28 junho 2009

Ontem estive num casamento.
Hoje já estive num velório.

Estranho é o curso da vida, essa telenovela de enredo misterioso, que nos surpreende com fantásticas e terríveis reviravoltas.
Ontem testemunhei, mais uma vez, o desejo de duas pessoas se unirem e manifestarem a sua dedicação para uma vida inteira. Foi bonito, como sempre é. Dá-nos alguma esperança para acreditar que há qualquer coisa humana que pode, de facto, ser eterna. E há. A saudade.

Hoje soube que o marido de uma amiga minha faleceu (com 34 anos, vejam só!). Eu tinha ido ao casamento deles há uns anos atrás, e naquele dia ninguém sonhava a não ser com um futuro risonho.

O futuro não se escolhe, e ele decidiu-se por não sorrir.
Não houve filhos e, portanto, dilemas para explicar "onde está o pai, mãe?".
Ela ficou só, nos seus frescos 34 anos anos. Uma viúva com cara de menina.
"Impossível", pensei eu. "Não está certo."
E relembro-me que a vida é um concurso, onde nem sempre ganha o que mais sabe, mas aquele que tem sorte. E ela teve azar, porque perdeu a sua cara-metade, e a partir de agora volta a fazer sozinha, o que até aqui fez a meias.
Está inconsolável, pois está. E estamos todos nós por vê-la assim, inconsolável, sem saber como se redesenhar para aceitar a crueldade dos factos: ele está estendido sob uma manta de flores, e os seus olhos não mais se abrirão para lhe dizer como a ama.

Percebo agora que estas situações nos chocam, porque revivemos nas mortes dos outros as mortes dos nossos. Porque, de repente, ao vermos no rosto do outro uma falta materializada, sentimos também a falta que os nossos nos fazem. E que falta...
Doi de novo.
Doi por vermos que é duro, e que não pára de acontecer à nossa volta.
E pior que tudo, "temos de nos conformar"!

Temos de nos conformar???
Temos de nos conformar?????
Mas quem raio inventou esta? Conformar?

Conformar, que eu saiba, é tomar a forma de qualquer coisa. Tomar a forma de um desgosto é viver nele para sempre. E eu não desejo que ninguém se conforme para ser infeliz uma vida inteira. Apesar do turbilhão que ela deve estar a sentir, ela tem de ter ideias muito racionais acerca de si e do seguimento que pretende dar à sua vida, porque daqui para frente a sua preocupação é não deixar que os sentimentos tomem conta de si. Para que esta morte tenha sentido, e não faça da sua vida uma existência sem sentido nenhum.

Temos de nos conformar...
Eu nunca me vou conformar com nada! Não me quero moldar ao desgosto, porque apesar de saber que não lhe posso escapar, sei que quem está do outro lado gostaria de me ver a moldar a minha vida, e não a "conformá-la".
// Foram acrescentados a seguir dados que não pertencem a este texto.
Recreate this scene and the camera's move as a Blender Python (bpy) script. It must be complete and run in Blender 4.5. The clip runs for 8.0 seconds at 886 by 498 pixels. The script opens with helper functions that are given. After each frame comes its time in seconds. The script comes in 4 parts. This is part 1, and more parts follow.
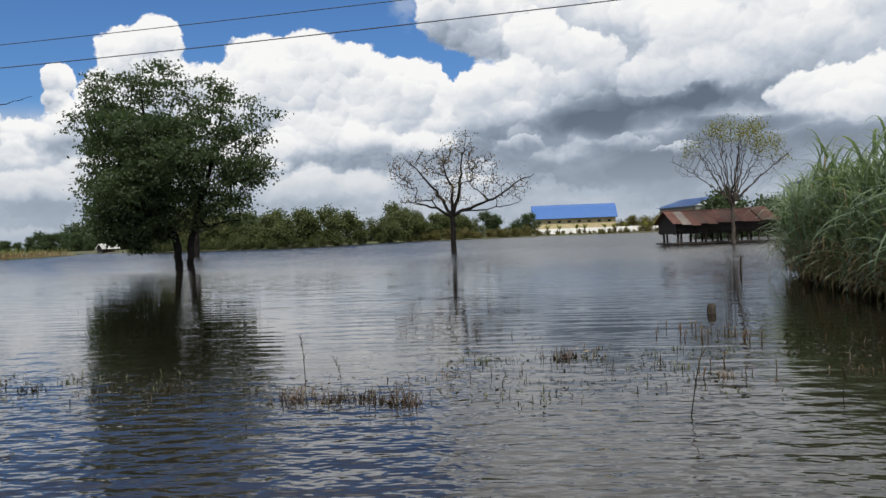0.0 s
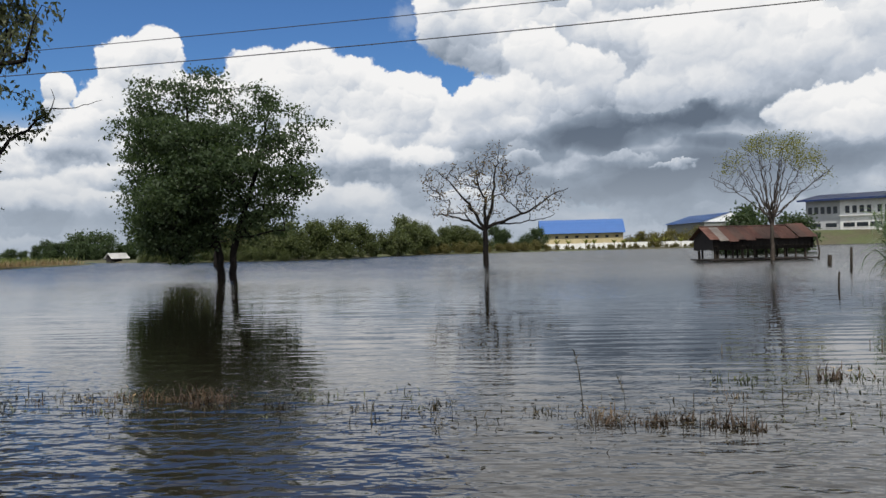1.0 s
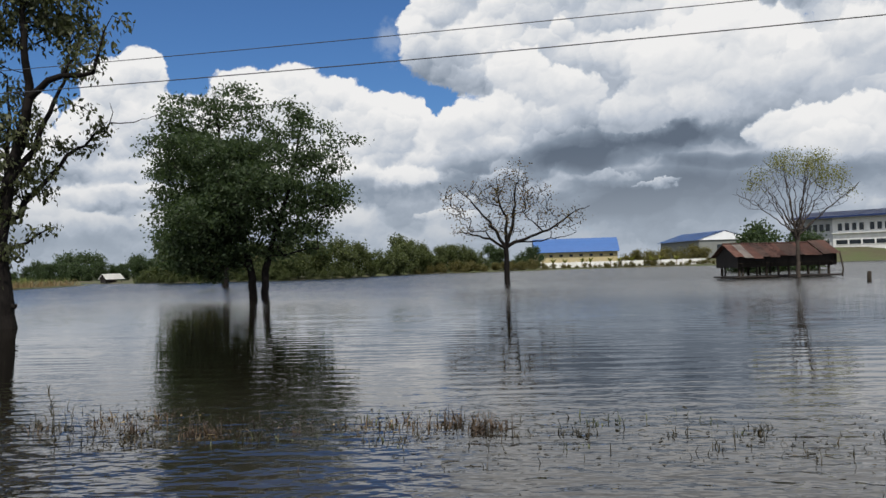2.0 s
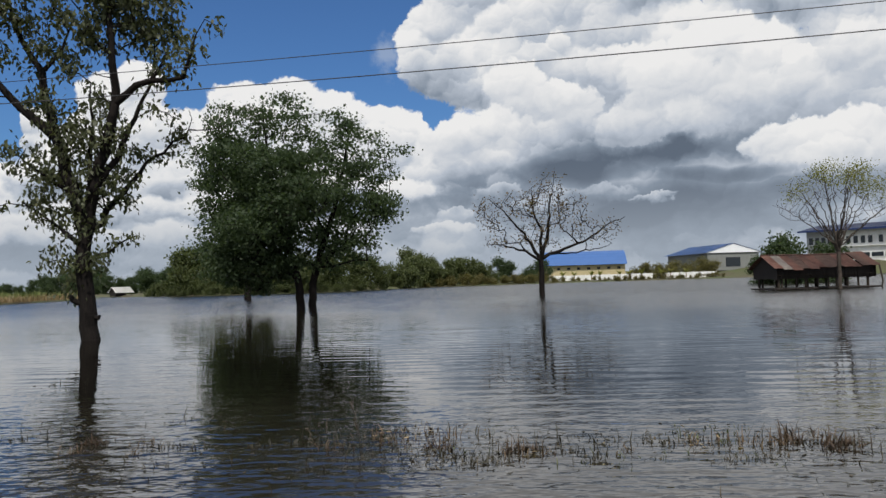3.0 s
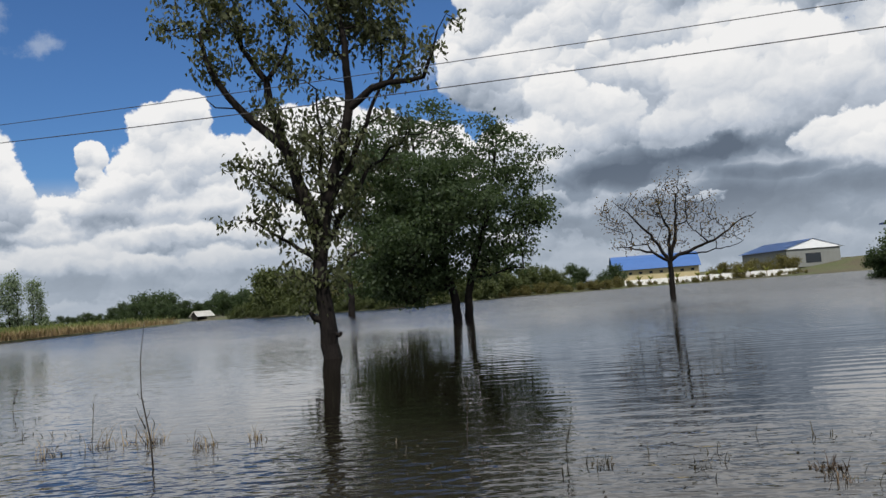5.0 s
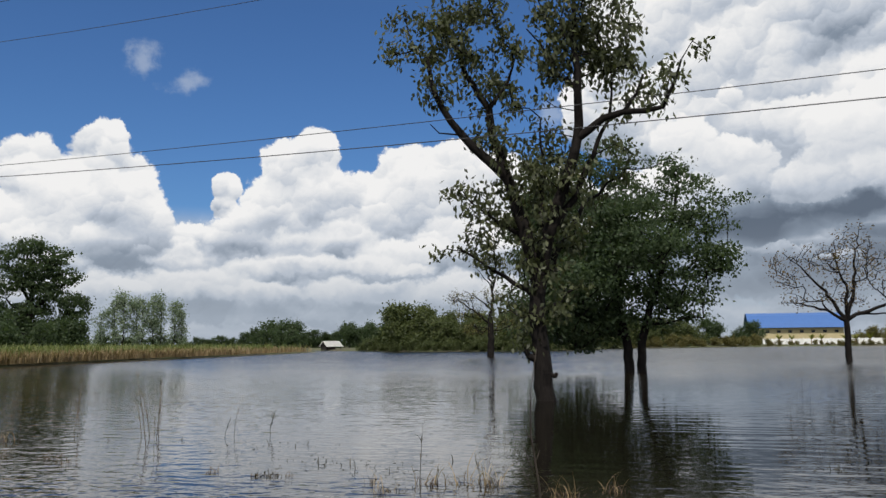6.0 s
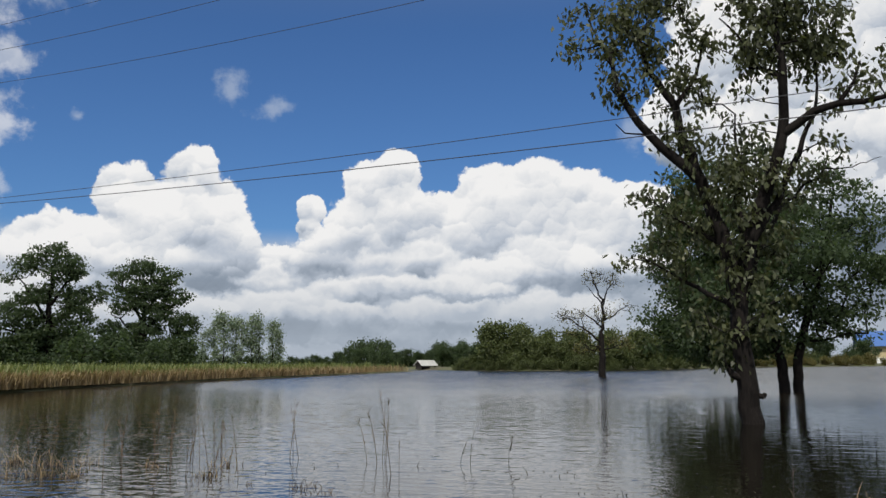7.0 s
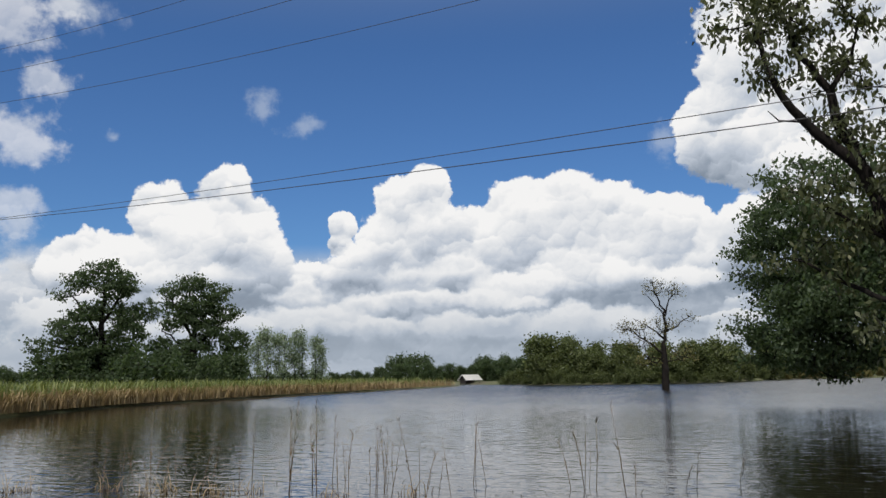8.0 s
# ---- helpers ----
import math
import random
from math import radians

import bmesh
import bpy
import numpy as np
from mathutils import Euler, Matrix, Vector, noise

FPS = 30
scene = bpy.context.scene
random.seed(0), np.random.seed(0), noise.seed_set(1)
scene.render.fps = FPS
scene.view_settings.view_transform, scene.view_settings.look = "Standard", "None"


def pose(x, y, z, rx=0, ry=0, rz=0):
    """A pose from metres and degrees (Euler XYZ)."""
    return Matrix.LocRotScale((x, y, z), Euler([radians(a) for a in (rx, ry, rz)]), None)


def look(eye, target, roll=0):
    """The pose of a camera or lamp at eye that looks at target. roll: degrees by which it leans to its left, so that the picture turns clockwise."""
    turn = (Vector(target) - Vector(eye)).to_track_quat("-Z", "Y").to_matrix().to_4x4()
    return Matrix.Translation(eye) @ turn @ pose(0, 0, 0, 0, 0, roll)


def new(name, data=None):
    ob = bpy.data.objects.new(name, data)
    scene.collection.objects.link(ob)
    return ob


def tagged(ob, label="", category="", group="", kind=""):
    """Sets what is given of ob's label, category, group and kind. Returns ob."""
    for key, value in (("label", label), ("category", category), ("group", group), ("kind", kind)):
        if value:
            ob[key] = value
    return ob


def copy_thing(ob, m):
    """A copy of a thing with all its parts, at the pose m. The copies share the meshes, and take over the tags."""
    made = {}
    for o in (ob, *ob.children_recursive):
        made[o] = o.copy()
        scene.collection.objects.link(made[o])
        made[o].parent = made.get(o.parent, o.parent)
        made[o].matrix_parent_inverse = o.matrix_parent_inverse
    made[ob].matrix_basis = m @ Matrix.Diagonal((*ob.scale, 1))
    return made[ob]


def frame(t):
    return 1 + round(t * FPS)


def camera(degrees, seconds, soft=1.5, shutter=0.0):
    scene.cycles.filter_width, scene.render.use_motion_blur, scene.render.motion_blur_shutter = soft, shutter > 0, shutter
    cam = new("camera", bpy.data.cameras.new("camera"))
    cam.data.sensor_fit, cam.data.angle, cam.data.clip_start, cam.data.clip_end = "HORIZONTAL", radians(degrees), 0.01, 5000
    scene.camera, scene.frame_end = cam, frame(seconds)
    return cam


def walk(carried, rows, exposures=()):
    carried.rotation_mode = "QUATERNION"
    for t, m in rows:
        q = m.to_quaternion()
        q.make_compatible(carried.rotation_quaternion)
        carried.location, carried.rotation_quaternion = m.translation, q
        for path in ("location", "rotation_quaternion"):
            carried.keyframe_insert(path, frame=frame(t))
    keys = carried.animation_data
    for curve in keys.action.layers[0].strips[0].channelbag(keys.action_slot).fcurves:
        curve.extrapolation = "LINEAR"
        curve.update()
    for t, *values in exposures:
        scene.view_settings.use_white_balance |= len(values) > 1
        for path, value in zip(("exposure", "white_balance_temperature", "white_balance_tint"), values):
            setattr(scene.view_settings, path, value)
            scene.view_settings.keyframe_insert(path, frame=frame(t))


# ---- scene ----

A morte tem este dom estúpido e óbvio: o de nos lembrar que tudo é breve e passageiro. De que os planos são rídiculos se partirem das personagens e não do Realizador. A história não é nossa só porque nos cabe a nós representá-la. Mas pensamos sempre que sim...
Somos só actores. Não nos cabe mudar a história, no entanto, é da nossa responsabilidade o que fazemos com ela.

O guião está feito, mas a interpretação é nossa.
A morte será sempre a morte, porque arrasta lágrimas e boas recordações com ela, leva-nos o ânimo e os projectos, rouba-nos o alento e as forças. Mas é um passo, nem sequer o mais importante, da vida de uma pessoa.

Não faz sentido chorar pela flores que nos murcham nas jarras. Tal como nós, elas têm o seu tempo. Nós só nos podemos dar por felizes por cada dia que nos presentearam com a sua beleza, por cada dia que nos fizeram sorrir, por cada dia que nos animaram o rosto só de as ver.

Não gosto de lamentar pelas flores da minha vida, porque o seu significado nunca se alterará apenas por terem murchado. Isso só as tornou mais especiais. Tornou cada momento único e especial, digno de ser guardado para sempre.

Ontem apanhei (pela primeira vez e finalmente!!) o ramo da noiva.
Amanhã é outro dia, e hoje ele é só um apanhado de flores com um fim traçado, como todos nós.
E, por agora, não me apetece moldá-lo mais do que isso.